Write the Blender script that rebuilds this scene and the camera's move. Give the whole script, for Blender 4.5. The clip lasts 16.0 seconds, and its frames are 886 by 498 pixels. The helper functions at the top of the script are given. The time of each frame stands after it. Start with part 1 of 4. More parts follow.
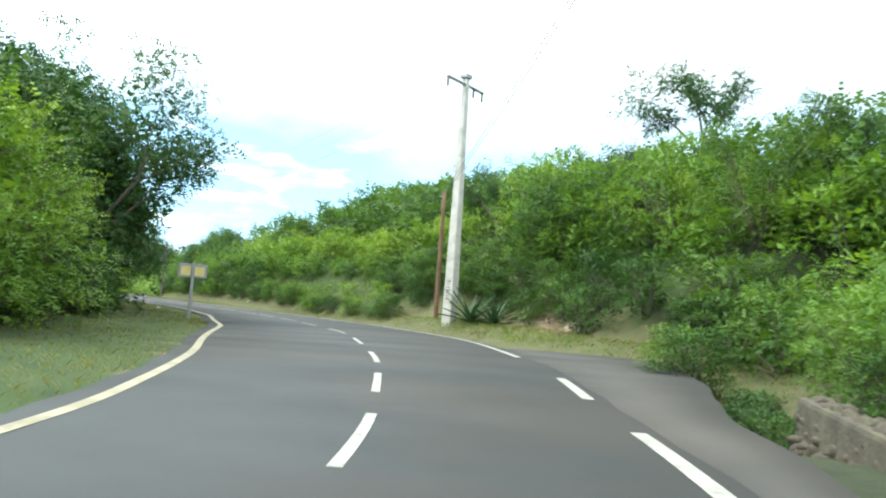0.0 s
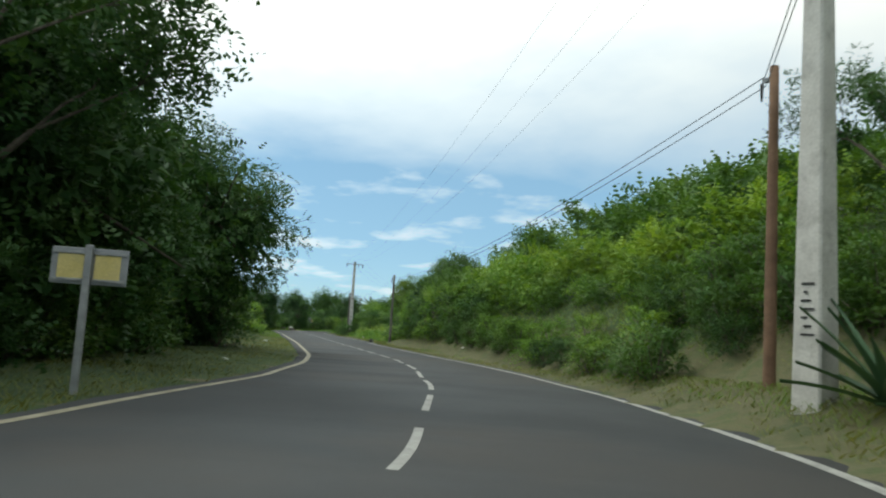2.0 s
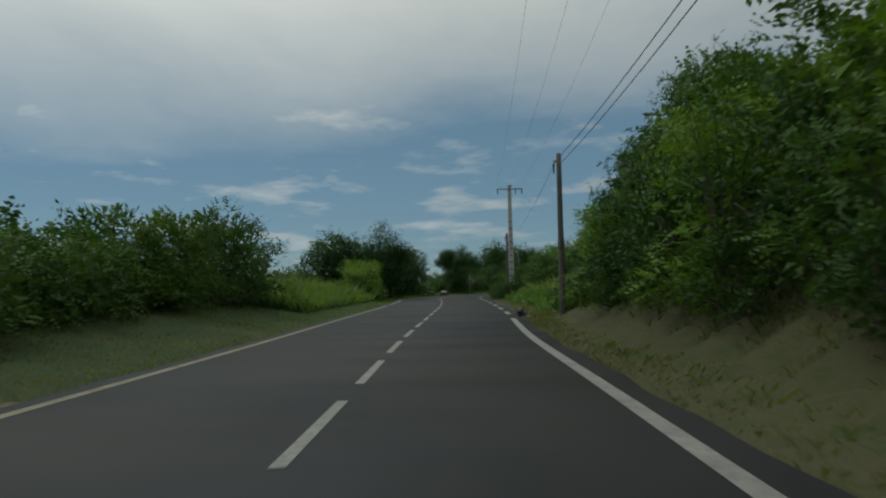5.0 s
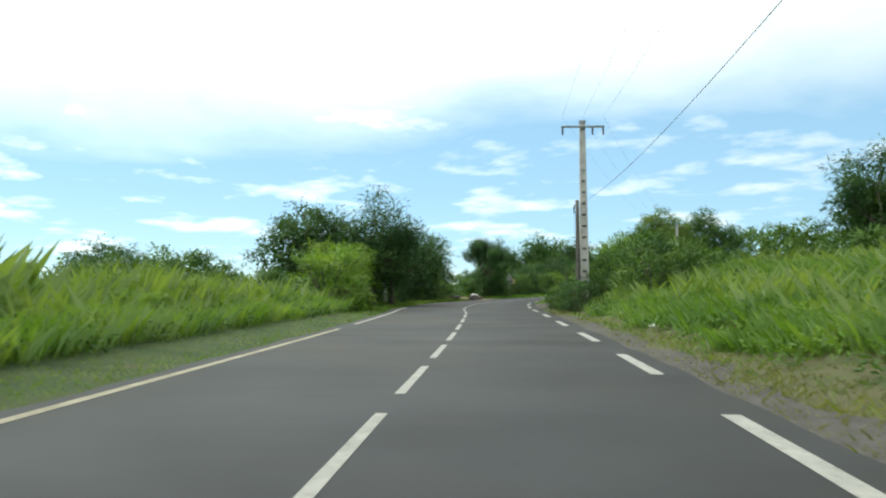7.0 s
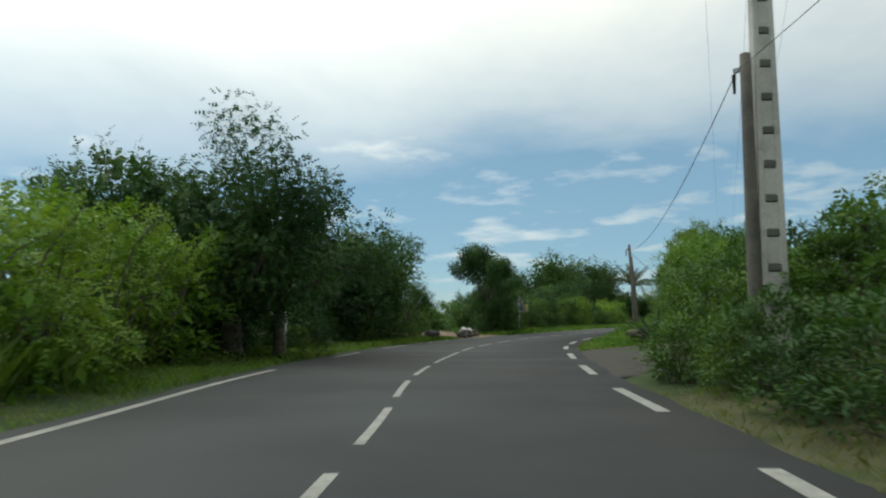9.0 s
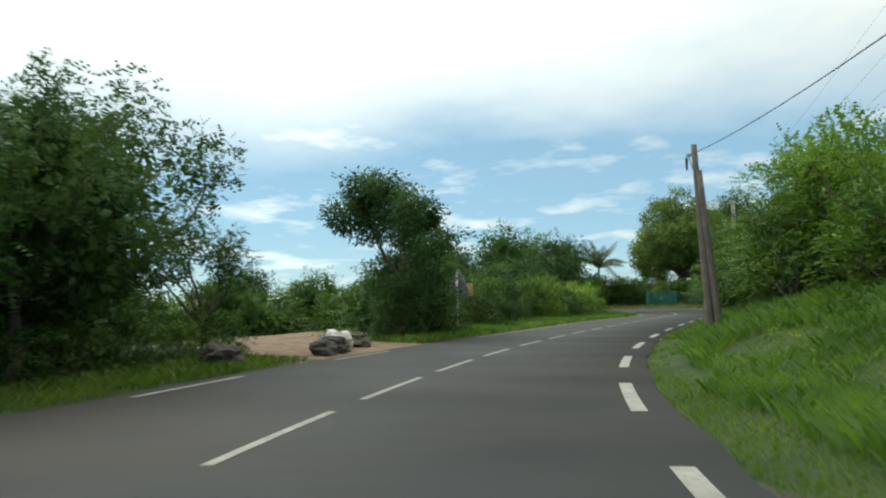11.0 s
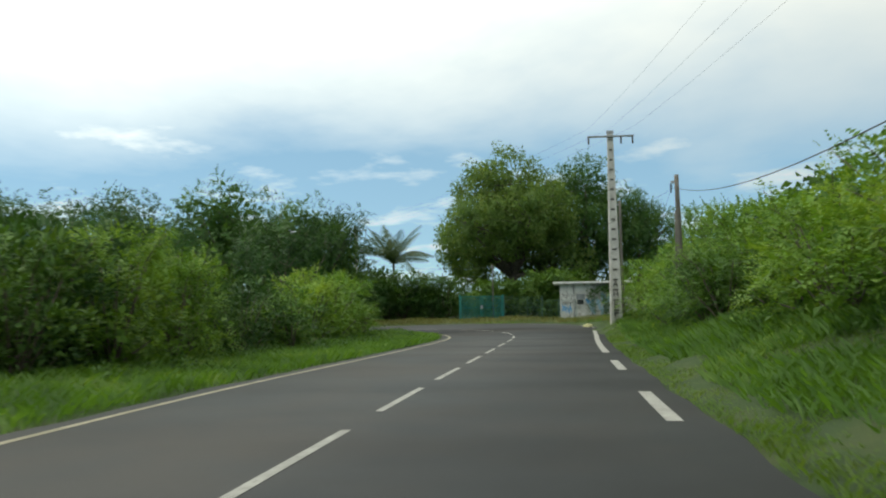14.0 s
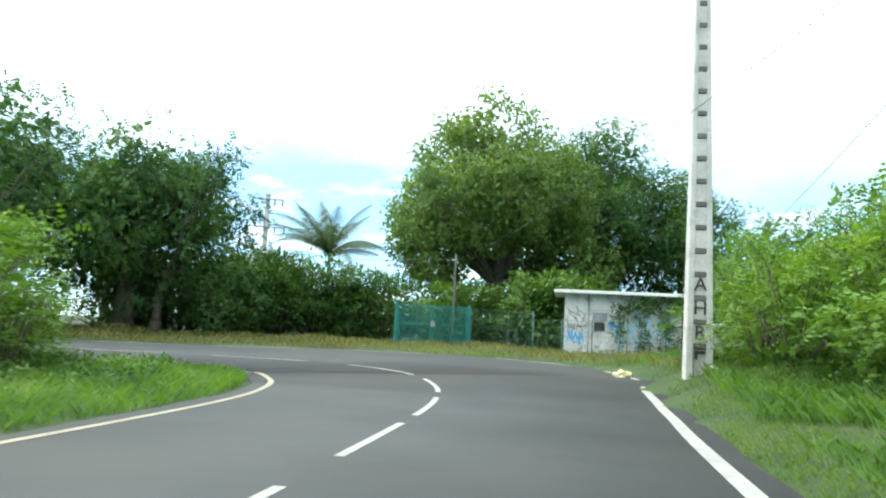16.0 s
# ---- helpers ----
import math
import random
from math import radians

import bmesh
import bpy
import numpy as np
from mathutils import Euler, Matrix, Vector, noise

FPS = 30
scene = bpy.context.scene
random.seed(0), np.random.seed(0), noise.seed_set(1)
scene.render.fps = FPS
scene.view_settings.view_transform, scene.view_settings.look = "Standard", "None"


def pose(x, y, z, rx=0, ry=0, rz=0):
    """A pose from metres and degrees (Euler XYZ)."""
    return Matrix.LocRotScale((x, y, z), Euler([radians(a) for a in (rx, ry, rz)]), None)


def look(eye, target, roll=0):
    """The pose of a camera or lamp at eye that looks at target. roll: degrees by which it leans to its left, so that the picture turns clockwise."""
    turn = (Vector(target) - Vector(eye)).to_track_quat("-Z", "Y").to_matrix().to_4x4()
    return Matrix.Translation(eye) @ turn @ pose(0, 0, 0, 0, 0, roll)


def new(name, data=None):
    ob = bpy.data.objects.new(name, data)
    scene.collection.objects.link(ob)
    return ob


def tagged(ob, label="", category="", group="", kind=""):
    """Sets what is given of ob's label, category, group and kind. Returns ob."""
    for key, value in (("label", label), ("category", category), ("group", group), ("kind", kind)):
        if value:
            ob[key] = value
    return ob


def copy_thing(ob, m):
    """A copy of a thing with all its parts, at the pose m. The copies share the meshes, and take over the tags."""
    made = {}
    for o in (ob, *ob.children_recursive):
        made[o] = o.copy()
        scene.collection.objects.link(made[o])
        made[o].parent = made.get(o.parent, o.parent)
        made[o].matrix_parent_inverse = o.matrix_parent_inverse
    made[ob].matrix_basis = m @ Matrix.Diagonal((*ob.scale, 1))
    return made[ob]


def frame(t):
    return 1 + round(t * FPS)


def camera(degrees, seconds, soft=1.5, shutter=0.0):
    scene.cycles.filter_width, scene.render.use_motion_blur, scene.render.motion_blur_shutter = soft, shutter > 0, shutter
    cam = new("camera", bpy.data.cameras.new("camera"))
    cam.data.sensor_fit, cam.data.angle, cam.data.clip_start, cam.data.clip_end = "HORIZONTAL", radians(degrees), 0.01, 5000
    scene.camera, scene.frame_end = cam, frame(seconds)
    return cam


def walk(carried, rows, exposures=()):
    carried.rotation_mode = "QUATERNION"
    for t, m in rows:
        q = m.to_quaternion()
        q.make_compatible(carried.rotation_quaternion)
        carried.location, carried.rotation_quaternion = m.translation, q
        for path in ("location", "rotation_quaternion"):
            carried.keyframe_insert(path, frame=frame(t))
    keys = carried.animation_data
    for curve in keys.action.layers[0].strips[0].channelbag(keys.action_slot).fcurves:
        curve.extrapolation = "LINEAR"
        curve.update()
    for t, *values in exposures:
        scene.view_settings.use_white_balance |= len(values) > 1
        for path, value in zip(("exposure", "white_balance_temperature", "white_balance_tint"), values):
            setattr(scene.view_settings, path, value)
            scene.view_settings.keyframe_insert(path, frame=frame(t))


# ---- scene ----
○ ○ ○ ○ ○ ○ ○
- _The exercise_
Tally the lines holding the string "pose" and give only the count.

- _The output_
5